* [TO BE DONE] Output the material word for word. Leave each picture out.

* [DATASET EXCERPT]
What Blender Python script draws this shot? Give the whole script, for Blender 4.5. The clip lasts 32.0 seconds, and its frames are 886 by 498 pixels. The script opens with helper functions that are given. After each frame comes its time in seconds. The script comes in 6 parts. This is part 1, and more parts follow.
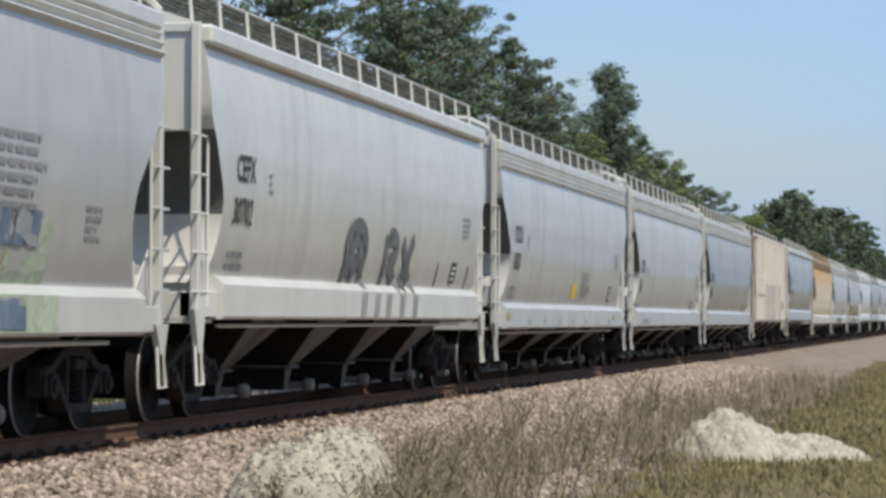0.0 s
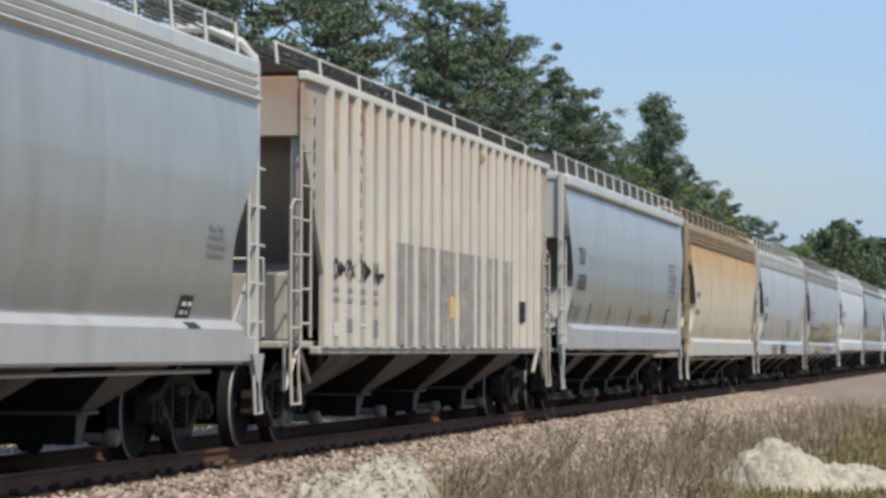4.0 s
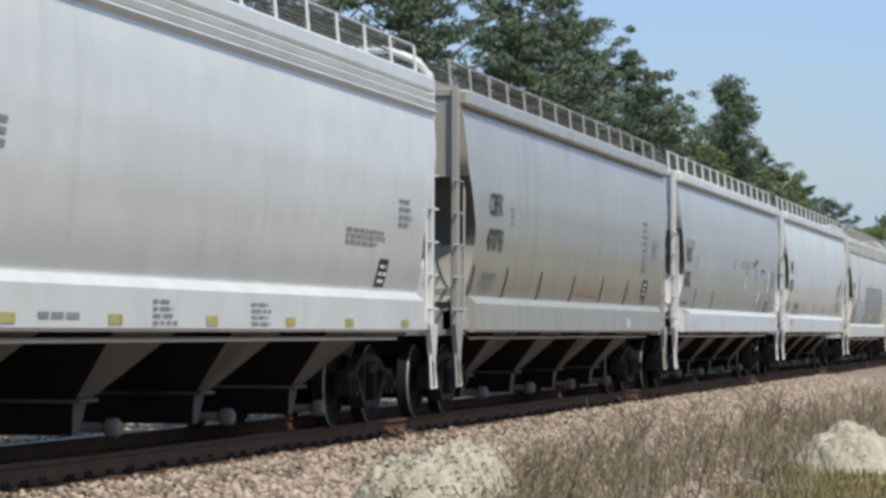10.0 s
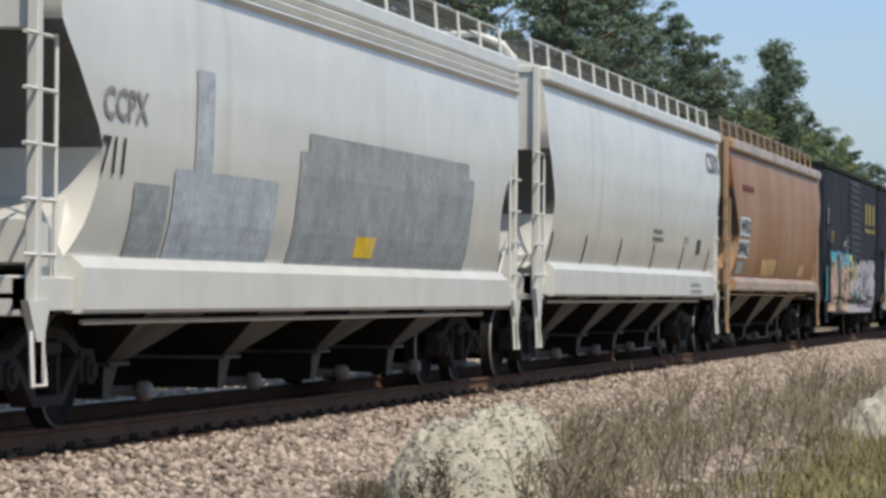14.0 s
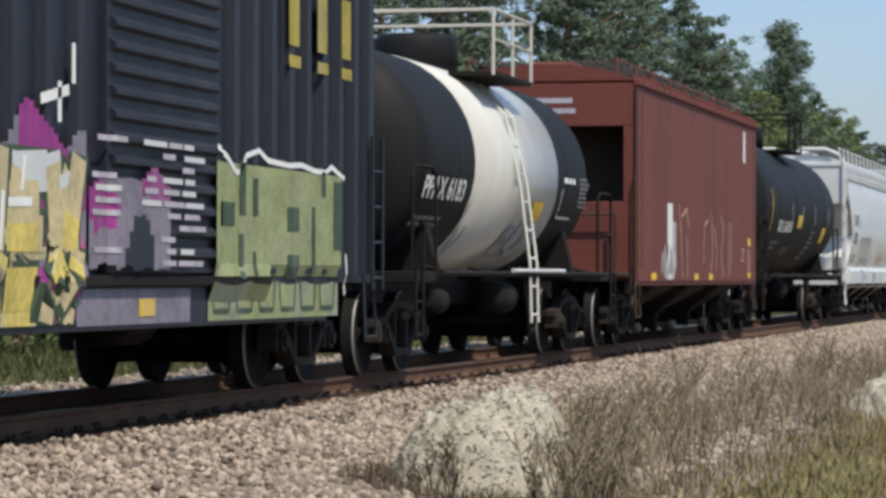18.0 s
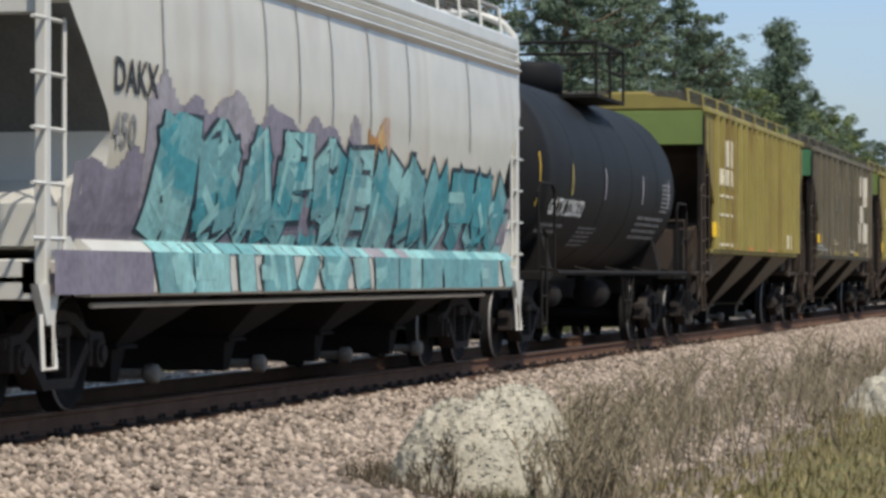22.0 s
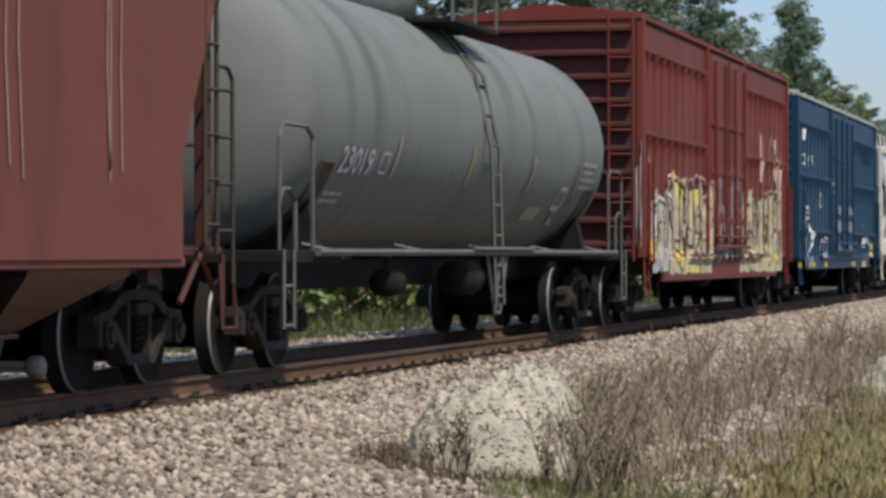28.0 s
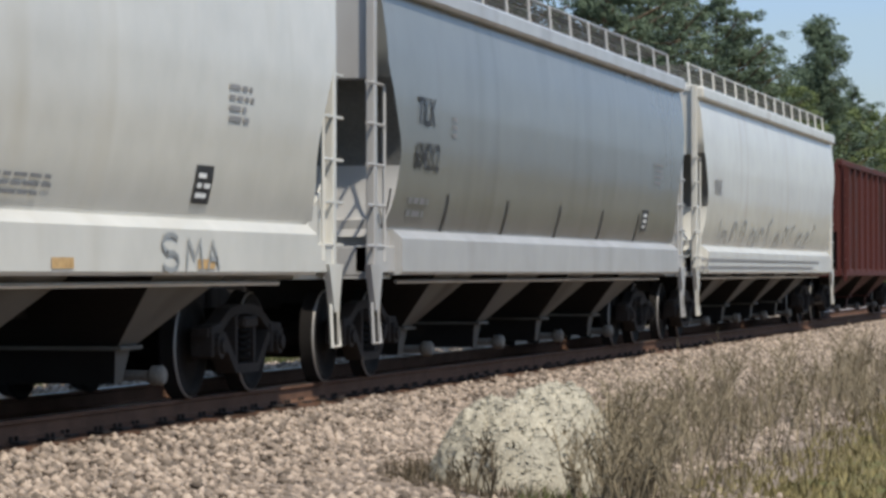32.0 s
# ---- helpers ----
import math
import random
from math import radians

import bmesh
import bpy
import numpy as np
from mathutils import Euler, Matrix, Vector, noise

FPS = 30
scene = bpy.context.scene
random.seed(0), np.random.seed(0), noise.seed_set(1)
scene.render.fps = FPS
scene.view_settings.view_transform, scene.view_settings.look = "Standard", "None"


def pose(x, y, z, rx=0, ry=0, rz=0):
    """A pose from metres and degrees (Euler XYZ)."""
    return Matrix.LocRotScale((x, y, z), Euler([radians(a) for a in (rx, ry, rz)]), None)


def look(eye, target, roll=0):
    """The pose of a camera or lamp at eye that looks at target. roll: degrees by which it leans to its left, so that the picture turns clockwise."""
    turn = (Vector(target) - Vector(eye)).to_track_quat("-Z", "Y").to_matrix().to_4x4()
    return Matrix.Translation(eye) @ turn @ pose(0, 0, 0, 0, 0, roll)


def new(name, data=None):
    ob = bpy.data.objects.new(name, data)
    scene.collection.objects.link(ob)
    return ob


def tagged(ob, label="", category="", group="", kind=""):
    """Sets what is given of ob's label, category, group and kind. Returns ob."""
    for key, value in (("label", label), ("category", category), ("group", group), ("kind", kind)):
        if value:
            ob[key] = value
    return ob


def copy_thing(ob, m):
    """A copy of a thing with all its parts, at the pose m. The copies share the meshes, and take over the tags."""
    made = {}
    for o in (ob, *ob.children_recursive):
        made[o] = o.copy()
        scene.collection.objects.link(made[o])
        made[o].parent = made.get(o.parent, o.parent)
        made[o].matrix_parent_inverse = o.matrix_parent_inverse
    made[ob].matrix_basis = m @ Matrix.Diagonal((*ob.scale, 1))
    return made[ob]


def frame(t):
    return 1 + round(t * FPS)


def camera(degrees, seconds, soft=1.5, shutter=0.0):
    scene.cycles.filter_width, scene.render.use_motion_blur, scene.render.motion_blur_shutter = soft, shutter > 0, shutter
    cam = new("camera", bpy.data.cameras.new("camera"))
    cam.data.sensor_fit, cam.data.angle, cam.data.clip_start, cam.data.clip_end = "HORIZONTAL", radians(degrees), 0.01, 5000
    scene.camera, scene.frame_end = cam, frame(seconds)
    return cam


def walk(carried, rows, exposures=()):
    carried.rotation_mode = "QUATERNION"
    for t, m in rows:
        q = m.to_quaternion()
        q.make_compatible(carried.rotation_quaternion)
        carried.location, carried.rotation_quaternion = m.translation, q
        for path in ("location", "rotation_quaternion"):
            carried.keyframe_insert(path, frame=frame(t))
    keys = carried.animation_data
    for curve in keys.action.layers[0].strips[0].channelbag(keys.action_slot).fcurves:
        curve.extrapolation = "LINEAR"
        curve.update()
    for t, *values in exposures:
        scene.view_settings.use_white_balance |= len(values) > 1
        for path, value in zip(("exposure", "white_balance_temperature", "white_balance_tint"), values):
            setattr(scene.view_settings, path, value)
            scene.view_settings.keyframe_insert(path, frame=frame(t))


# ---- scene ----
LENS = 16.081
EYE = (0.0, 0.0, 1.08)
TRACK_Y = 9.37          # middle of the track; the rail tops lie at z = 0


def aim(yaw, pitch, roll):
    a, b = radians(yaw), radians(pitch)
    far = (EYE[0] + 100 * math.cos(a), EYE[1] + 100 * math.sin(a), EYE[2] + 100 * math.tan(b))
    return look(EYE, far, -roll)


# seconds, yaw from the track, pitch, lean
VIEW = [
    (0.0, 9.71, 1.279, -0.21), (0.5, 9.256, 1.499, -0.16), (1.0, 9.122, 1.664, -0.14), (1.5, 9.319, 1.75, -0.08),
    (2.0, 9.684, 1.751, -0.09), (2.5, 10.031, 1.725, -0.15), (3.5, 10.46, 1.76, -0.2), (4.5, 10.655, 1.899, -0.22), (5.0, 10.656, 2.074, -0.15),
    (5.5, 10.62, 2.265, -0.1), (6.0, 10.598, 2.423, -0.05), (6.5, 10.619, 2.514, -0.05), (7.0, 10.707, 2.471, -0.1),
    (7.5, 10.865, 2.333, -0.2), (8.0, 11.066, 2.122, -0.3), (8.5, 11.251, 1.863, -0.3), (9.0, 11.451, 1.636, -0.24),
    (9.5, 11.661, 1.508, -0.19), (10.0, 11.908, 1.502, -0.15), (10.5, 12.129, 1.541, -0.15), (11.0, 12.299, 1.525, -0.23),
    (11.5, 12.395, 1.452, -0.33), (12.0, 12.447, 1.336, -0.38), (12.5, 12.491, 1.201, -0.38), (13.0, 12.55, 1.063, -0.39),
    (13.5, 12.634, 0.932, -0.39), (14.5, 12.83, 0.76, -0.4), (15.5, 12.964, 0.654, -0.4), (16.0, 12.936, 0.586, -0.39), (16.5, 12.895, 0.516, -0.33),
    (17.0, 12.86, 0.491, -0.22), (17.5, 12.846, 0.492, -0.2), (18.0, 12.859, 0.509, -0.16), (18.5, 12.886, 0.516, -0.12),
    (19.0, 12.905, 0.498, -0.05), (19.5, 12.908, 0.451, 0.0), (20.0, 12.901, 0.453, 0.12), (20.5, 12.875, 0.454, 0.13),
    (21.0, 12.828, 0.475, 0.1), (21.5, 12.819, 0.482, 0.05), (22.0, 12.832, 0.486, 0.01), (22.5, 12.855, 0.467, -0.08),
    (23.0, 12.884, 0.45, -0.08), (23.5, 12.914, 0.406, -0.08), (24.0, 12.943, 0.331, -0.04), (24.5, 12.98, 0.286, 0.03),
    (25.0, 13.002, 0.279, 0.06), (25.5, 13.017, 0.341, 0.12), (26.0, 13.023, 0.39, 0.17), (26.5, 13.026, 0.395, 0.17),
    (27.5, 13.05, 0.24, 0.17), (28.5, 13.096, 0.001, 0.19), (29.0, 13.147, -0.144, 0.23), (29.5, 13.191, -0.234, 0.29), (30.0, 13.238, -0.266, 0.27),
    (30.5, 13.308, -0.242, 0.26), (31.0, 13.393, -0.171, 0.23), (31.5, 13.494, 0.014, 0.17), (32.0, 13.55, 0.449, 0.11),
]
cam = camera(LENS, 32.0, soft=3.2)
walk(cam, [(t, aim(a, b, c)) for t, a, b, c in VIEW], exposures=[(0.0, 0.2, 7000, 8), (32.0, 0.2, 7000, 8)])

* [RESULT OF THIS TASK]
What Blender Python script draws this shot? Give the whole script, for Blender 4.5. The clip lasts 32.0 seconds, and its frames are 886 by 498 pixels. The script opens with helper functions that are given. After each frame comes its time in seconds. The script comes in 6 parts. This is part 1, and more parts follow.
0.0 s
4.0 s
10.0 s
14.0 s
18.0 s
22.0 s
28.0 s
32.0 s
# ---- helpers ----
import math
import random
from math import radians

import bmesh
import bpy
import numpy as np
from mathutils import Euler, Matrix, Vector, noise

FPS = 30
scene = bpy.context.scene
random.seed(0), np.random.seed(0), noise.seed_set(1)
scene.render.fps = FPS
scene.view_settings.view_transform, scene.view_settings.look = "Standard", "None"


def pose(x, y, z, rx=0, ry=0, rz=0):
    """A pose from metres and degrees (Euler XYZ)."""
    return Matrix.LocRotScale((x, y, z), Euler([radians(a) for a in (rx, ry, rz)]), None)


def look(eye, target, roll=0):
    """The pose of a camera or lamp at eye that looks at target. roll: degrees by which it leans to its left, so that the picture turns clockwise."""
    turn = (Vector(target) - Vector(eye)).to_track_quat("-Z", "Y").to_matrix().to_4x4()
    return Matrix.Translation(eye) @ turn @ pose(0, 0, 0, 0, 0, roll)


def new(name, data=None):
    ob = bpy.data.objects.new(name, data)
    scene.collection.objects.link(ob)
    return ob


def tagged(ob, label="", category="", group="", kind=""):
    """Sets what is given of ob's label, category, group and kind. Returns ob."""
    for key, value in (("label", label), ("category", category), ("group", group), ("kind", kind)):
        if value:
            ob[key] = value
    return ob


def copy_thing(ob, m):
    """A copy of a thing with all its parts, at the pose m. The copies share the meshes, and take over the tags."""
    made = {}
    for o in (ob, *ob.children_recursive):
        made[o] = o.copy()
        scene.collection.objects.link(made[o])
        made[o].parent = made.get(o.parent, o.parent)
        made[o].matrix_parent_inverse = o.matrix_parent_inverse
    made[ob].matrix_basis = m @ Matrix.Diagonal((*ob.scale, 1))
    return made[ob]


def frame(t):
    return 1 + round(t * FPS)


def camera(degrees, seconds, soft=1.5, shutter=0.0):
    scene.cycles.filter_width, scene.render.use_motion_blur, scene.render.motion_blur_shutter = soft, shutter > 0, shutter
    cam = new("camera", bpy.data.cameras.new("camera"))
    cam.data.sensor_fit, cam.data.angle, cam.data.clip_start, cam.data.clip_end = "HORIZONTAL", radians(degrees), 0.01, 5000
    scene.camera, scene.frame_end = cam, frame(seconds)
    return cam


def walk(carried, rows, exposures=()):
    carried.rotation_mode = "QUATERNION"
    for t, m in rows:
        q = m.to_quaternion()
        q.make_compatible(carried.rotation_quaternion)
        carried.location, carried.rotation_quaternion = m.translation, q
        for path in ("location", "rotation_quaternion"):
            carried.keyframe_insert(path, frame=frame(t))
    keys = carried.animation_data
    for curve in keys.action.layers[0].strips[0].channelbag(keys.action_slot).fcurves:
        curve.extrapolation = "LINEAR"
        curve.update()
    for t, *values in exposures:
        scene.view_settings.use_white_balance |= len(values) > 1
        for path, value in zip(("exposure", "white_balance_temperature", "white_balance_tint"), values):
            setattr(scene.view_settings, path, value)
            scene.view_settings.keyframe_insert(path, frame=frame(t))


# ---- scene ----
LENS = 16.081
EYE = (0.0, 0.0, 1.08)
TRACK_Y = 9.37          # middle of the track; the rail tops lie at z = 0


def aim(yaw, pitch, roll):
    a, b = radians(yaw), radians(pitch)
    far = (EYE[0] + 100 * math.cos(a), EYE[1] + 100 * math.sin(a), EYE[2] + 100 * math.tan(b))
    return look(EYE, far, -roll)


# seconds, yaw from the track, pitch, lean
VIEW = [
    (0.0, 9.71, 1.279, -0.21), (0.5, 9.256, 1.499, -0.16), (1.0, 9.122, 1.664, -0.14), (1.5, 9.319, 1.75, -0.08),
    (2.0, 9.684, 1.751, -0.09), (2.5, 10.031, 1.725, -0.15), (3.5, 10.46, 1.76, -0.2), (4.5, 10.655, 1.899, -0.22), (5.0, 10.656, 2.074, -0.15),
    (5.5, 10.62, 2.265, -0.1), (6.0, 10.598, 2.423, -0.05), (6.5, 10.619, 2.514, -0.05), (7.0, 10.707, 2.471, -0.1),
    (7.5, 10.865, 2.333, -0.2), (8.0, 11.066, 2.122, -0.3), (8.5, 11.251, 1.863, -0.3), (9.0, 11.451, 1.636, -0.24),
    (9.5, 11.661, 1.508, -0.19), (10.0, 11.908, 1.502, -0.15), (10.5, 12.129, 1.541, -0.15), (11.0, 12.299, 1.525, -0.23),
    (11.5, 12.395, 1.452, -0.33), (12.0, 12.447, 1.336, -0.38), (12.5, 12.491, 1.201, -0.38), (13.0, 12.55, 1.063, -0.39),
    (13.5, 12.634, 0.932, -0.39), (14.5, 12.83, 0.76, -0.4), (15.5, 12.964, 0.654, -0.4), (16.0, 12.936, 0.586, -0.39), (16.5, 12.895, 0.516, -0.33),
    (17.0, 12.86, 0.491, -0.22), (17.5, 12.846, 0.492, -0.2), (18.0, 12.859, 0.509, -0.16), (18.5, 12.886, 0.516, -0.12),
    (19.0, 12.905, 0.498, -0.05), (19.5, 12.908, 0.451, 0.0), (20.0, 12.901, 0.453, 0.12), (20.5, 12.875, 0.454, 0.13),
    (21.0, 12.828, 0.475, 0.1), (21.5, 12.819, 0.482, 0.05), (22.0, 12.832, 0.486, 0.01), (22.5, 12.855, 0.467, -0.08),
    (23.0, 12.884, 0.45, -0.08), (23.5, 12.914, 0.406, -0.08), (24.0, 12.943, 0.331, -0.04), (24.5, 12.98, 0.286, 0.03),
    (25.0, 13.002, 0.279, 0.06), (25.5, 13.017, 0.341, 0.12), (26.0, 13.023, 0.39, 0.17), (26.5, 13.026, 0.395, 0.17),
    (27.5, 13.05, 0.24, 0.17), (28.5, 13.096, 0.001, 0.19), (29.0, 13.147, -0.144, 0.23), (29.5, 13.191, -0.234, 0.29), (30.0, 13.238, -0.266, 0.27),
    (30.5, 13.308, -0.242, 0.26), (31.0, 13.393, -0.171, 0.23), (31.5, 13.494, 0.014, 0.17), (32.0, 13.55, 0.449, 0.11),
]
cam = camera(LENS, 32.0, soft=3.2)
walk(cam, [(t, aim(a, b, c)) for t, a, b, c in VIEW], exposures=[(0.0, 0.2, 7000, 8), (32.0, 0.2, 7000, 8)])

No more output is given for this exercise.